PROVIDED MATERIAL –

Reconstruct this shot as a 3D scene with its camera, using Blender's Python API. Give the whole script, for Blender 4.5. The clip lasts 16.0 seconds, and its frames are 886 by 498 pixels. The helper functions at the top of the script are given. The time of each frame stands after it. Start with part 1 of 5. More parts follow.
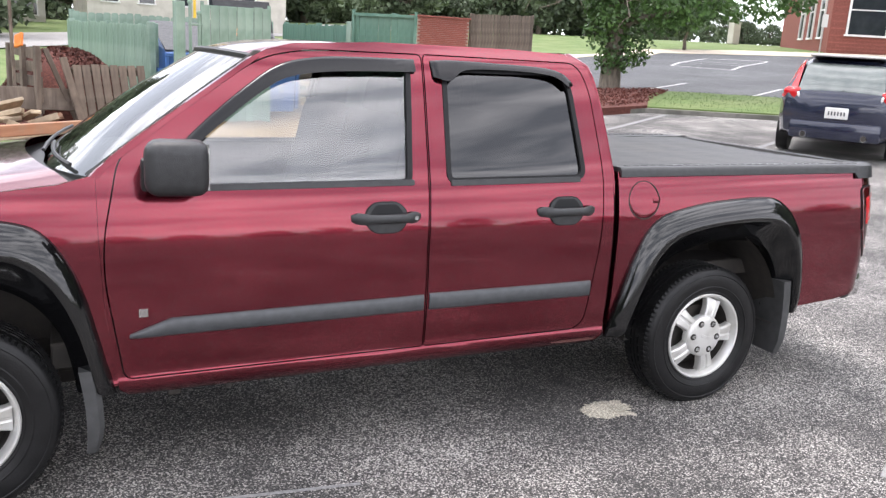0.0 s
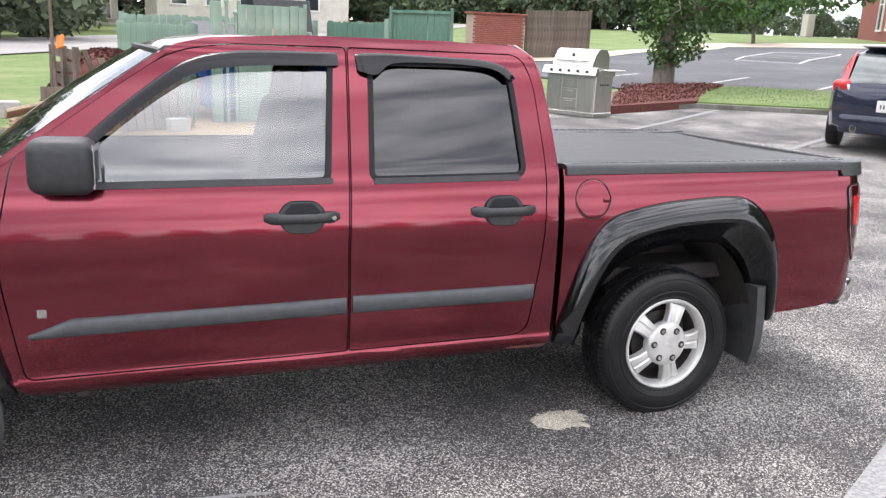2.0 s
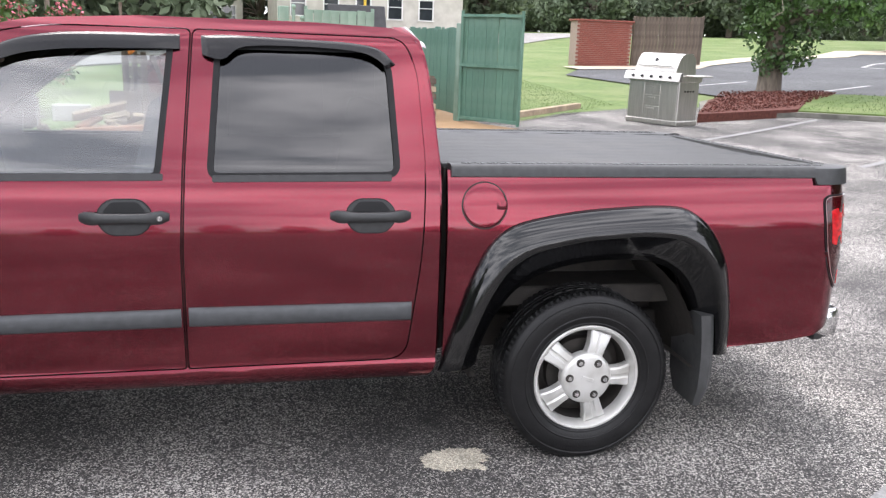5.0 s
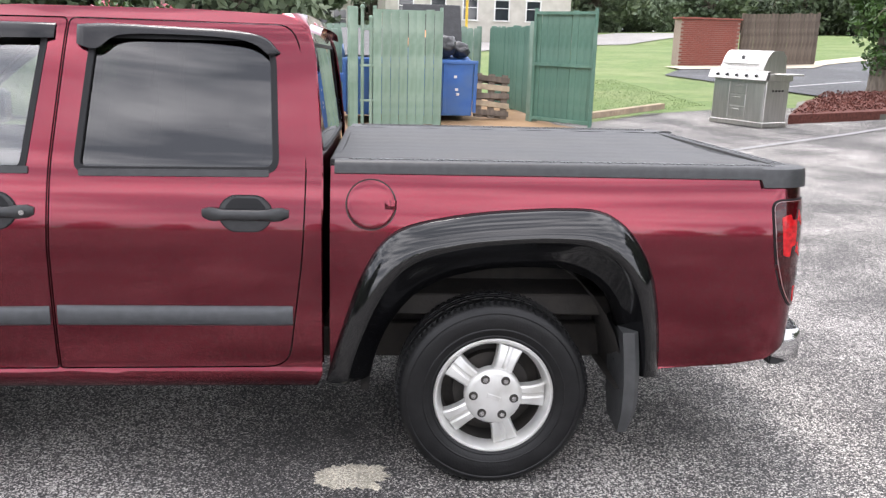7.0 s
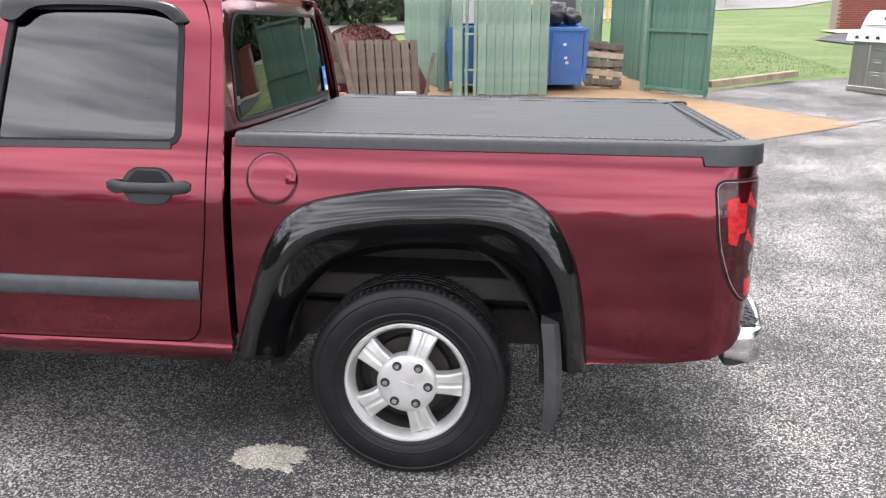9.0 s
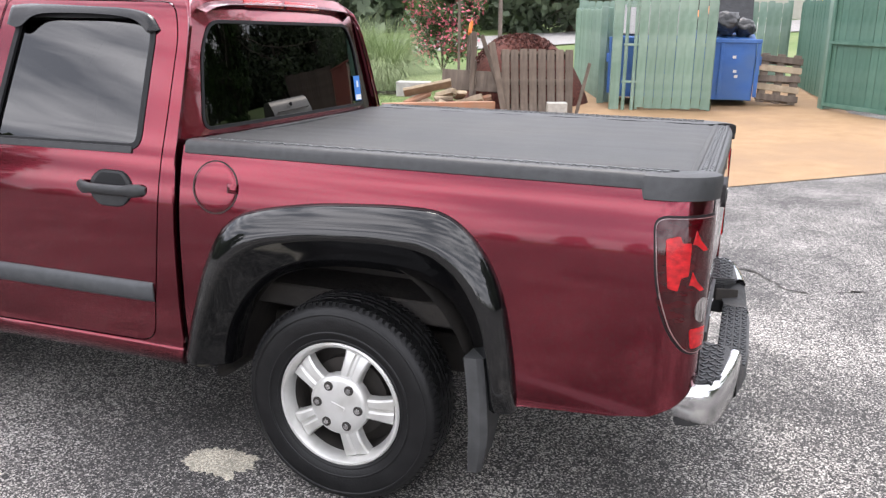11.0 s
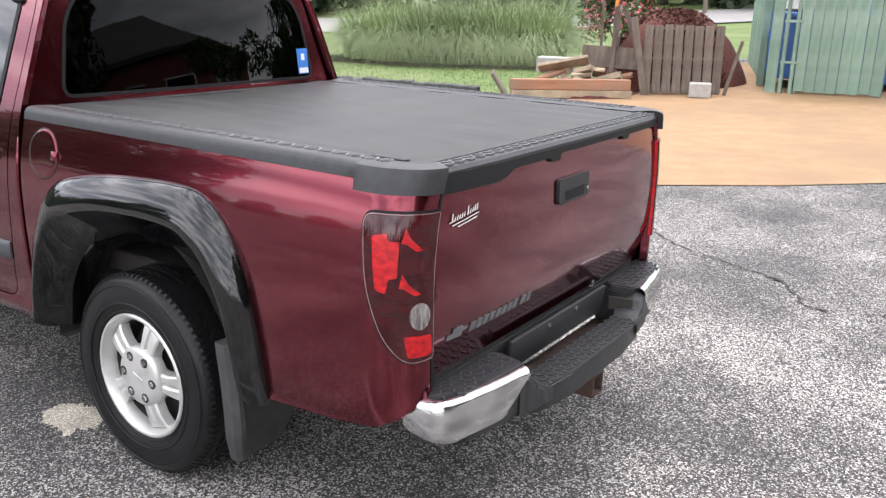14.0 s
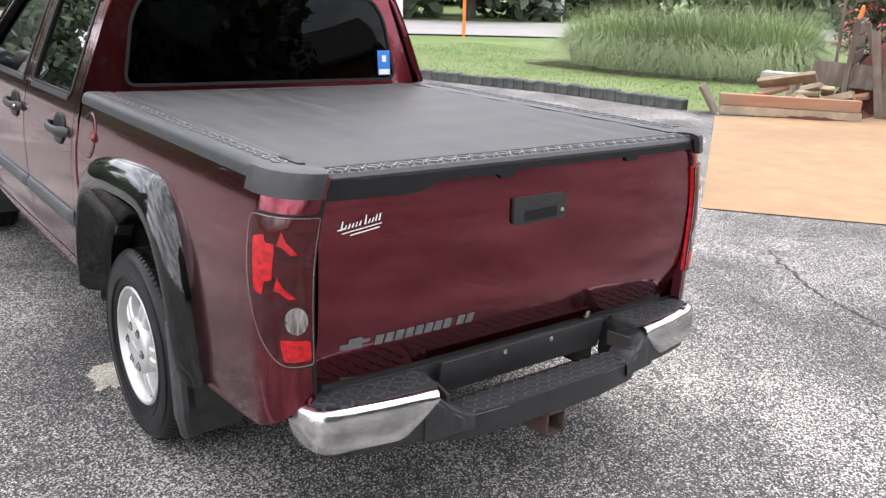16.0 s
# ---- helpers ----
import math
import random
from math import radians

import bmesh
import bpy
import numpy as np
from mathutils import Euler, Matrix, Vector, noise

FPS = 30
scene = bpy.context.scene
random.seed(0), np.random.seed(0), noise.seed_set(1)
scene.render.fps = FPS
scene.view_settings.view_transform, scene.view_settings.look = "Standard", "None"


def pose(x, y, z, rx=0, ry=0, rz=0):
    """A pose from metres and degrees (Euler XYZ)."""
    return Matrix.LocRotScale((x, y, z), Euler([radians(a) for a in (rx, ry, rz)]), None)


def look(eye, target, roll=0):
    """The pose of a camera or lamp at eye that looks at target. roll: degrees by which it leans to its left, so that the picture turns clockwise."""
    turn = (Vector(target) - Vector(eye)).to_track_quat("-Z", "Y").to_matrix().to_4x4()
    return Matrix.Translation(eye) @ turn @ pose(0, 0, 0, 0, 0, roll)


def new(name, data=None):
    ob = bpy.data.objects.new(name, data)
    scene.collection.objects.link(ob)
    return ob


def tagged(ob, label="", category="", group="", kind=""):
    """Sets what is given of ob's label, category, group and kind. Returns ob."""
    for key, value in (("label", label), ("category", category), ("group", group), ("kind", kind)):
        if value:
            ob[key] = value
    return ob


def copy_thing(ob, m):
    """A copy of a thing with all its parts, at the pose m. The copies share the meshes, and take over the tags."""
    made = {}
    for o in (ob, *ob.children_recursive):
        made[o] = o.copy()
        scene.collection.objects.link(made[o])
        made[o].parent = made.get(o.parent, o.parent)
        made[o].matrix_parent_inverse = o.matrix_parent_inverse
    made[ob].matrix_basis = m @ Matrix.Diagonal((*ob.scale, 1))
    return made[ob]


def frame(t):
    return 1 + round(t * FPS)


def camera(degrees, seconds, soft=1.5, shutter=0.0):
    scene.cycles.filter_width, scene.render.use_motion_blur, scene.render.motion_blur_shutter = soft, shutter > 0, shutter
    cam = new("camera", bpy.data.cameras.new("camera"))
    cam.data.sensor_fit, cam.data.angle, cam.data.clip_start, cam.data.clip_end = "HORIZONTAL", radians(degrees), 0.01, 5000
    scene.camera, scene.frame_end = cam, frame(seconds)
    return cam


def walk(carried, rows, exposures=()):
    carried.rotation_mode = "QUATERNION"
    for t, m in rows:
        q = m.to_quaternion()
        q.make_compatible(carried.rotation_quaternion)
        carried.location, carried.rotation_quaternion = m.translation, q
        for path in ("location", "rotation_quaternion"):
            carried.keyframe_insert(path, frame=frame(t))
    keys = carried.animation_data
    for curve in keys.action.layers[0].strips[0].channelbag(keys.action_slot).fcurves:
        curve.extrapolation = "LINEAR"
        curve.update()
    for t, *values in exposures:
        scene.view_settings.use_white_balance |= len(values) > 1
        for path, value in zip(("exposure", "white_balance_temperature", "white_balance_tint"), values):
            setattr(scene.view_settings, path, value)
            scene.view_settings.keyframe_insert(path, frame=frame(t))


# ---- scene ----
cam = camera(55.9, 16.0, 1.35)
METRES, EYE, TILT, LEAN, TURN = 6.4, 1.675, 0.0, 0.0, -25.4
ROWS = [
    (0.0, 0.0, 0.0, 0.0, 0.83, -14.13, -3.28),
    (0.5, 0.0124, 0.0067, 0.0011, 1.28, -14.53, -2.2),
    (1.0, 0.0351, 0.0125, 0.002, 2.55, -14.65, -2.7),
    (1.5, 0.0657, 0.0203, 0.0024, 4.39, -14.36, -3.2),
    (2.0, 0.0869, 0.0283, 0.0007, 5.41, -14.51, -2.47),
    (2.5, 0.1076, 0.0476, -0.004, 6.1, -14.36, -2.74),
    (3.0, 0.1312, 0.0653, -0.0031, 6.71, -13.91, -2.41),
    (3.5, 0.1589, 0.0788, -0.0055, 8.87, -13.95, -2.78),
    (6.0, 0.2736, 0.1497, -0.0111, 17.35, -14.16, -1.35),
    (6.5, 0.3061, 0.1651, -0.0109, 19.85, -14.23, -1.47),
    (7.0, 0.3302, 0.1922, -0.0153, 21.5, -14.25, -1.57),
    (7.5, 0.3519, 0.213, -0.0133, 23.07, -14.28, -0.92),
    (8.0, 0.382, 0.2297, -0.0134, 25.99, -14.71, -0.73),
    (8.5, 0.4129, 0.249, -0.0129, 29.3, -15.57, -0.75),
    (9.0, 0.43, 0.2734, -0.016, 31.74, -16.43, -0.34),
    (11.5, 0.5399, 0.3974, -0.0136, 48.14, -16.23, -0.62),
    (12.0, 0.5639, 0.4258, -0.0136, 49.95, -16.86, -0.38),
    (12.5, 0.5885, 0.4544, -0.0138, 52.16, -17.38, -0.33),
    (13.0, 0.5962, 0.4865, -0.0162, 54.54, -17.41, -0.66),
    (13.5, 0.6025, 0.5167, -0.0136, 57.05, -17.38, -0.43),
    (14.0, 0.6172, 0.5469, -0.0131, 60.26, -17.85, -0.6),
    (14.5, 0.6345, 0.5785, -0.0126, 64.66, -18.54, -1.1),
    (15.0, 0.6366, 0.6096, -0.0147, 68.37, -18.57, -1.76),
    (15.5, 0.6393, 0.6449, -0.0121, 72.75, -18.15, -2.01),
    (16.0, 0.654, 0.6806, -0.0117, 78.14, -17.79, -1.33),
]
walk(cam, [(t, pose(0, 0, EYE, TILT, LEAN, TURN) @ pose(METRES * x, METRES * y, METRES * z, 90 + pitch, roll, yaw)) for t, x, y, z, yaw, pitch, roll in ROWS],
     [(0.0, 0.08, 6500, 15), (16.0, 0.08, 6500, 15)])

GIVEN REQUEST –
Repeat, exactly as they stand above, the lines from the line with "setattr(scene.view_settings, path, value)" to the line with "scene.view_settings.keyframe_insert(path, frame=frame(t))", both lines included.

REPLY TO THE EXERCISE –
            setattr(scene.view_settings, path, value)
            scene.view_settings.keyframe_insert(path, frame=frame(t))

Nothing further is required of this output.